WHAT IS ASKED:
Copy each line that contains the word "recreates".

***** INPUT FOR THIS TASK

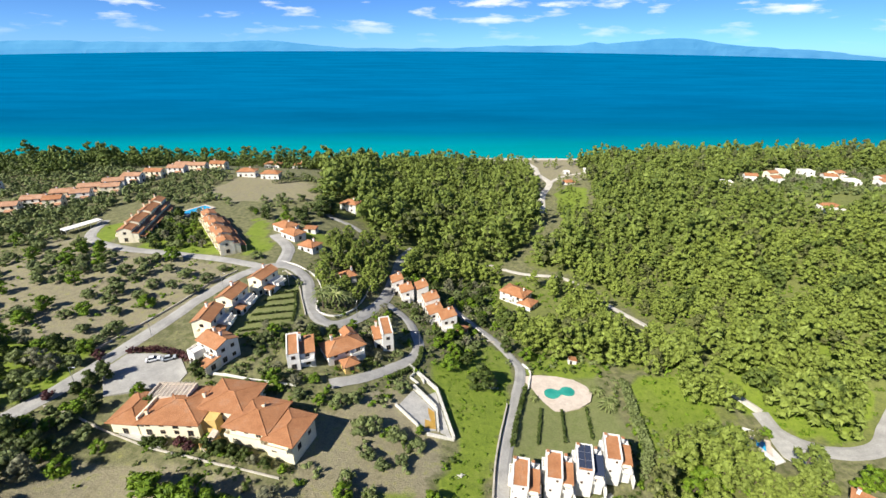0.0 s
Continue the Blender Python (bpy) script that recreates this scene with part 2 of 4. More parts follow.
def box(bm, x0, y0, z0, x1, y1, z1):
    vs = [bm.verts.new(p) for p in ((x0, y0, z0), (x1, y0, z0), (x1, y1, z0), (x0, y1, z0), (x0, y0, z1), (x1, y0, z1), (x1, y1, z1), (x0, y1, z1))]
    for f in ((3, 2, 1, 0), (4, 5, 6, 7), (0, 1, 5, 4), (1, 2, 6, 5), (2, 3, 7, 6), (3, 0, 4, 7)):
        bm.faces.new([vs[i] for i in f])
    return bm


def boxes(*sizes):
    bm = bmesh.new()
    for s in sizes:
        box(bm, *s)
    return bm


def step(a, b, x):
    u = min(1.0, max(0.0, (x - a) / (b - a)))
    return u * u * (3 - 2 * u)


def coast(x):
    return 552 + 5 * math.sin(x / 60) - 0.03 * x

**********
***** INPUT FOR THIS TASK

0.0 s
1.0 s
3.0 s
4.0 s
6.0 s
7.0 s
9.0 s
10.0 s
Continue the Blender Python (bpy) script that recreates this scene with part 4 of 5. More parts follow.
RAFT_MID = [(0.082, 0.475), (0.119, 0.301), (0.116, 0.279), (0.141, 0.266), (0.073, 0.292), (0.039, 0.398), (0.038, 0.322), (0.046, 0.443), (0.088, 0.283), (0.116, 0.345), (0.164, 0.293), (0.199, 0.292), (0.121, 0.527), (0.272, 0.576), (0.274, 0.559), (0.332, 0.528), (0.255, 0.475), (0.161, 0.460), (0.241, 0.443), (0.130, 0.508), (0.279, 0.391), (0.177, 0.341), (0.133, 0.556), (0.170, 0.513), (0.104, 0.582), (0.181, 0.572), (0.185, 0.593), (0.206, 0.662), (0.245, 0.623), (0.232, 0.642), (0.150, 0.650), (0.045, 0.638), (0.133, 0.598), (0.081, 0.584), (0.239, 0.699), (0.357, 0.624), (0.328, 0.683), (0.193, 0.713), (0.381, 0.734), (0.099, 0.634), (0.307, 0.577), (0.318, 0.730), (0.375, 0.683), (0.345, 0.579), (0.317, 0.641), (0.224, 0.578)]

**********

EXERCISE RESPONSE:
Continue the Blender Python (bpy) script that recreates this scene with part 2 of 4. More parts follow.
Continue the Blender Python (bpy) script that recreates this scene with part 4 of 5. More parts follow.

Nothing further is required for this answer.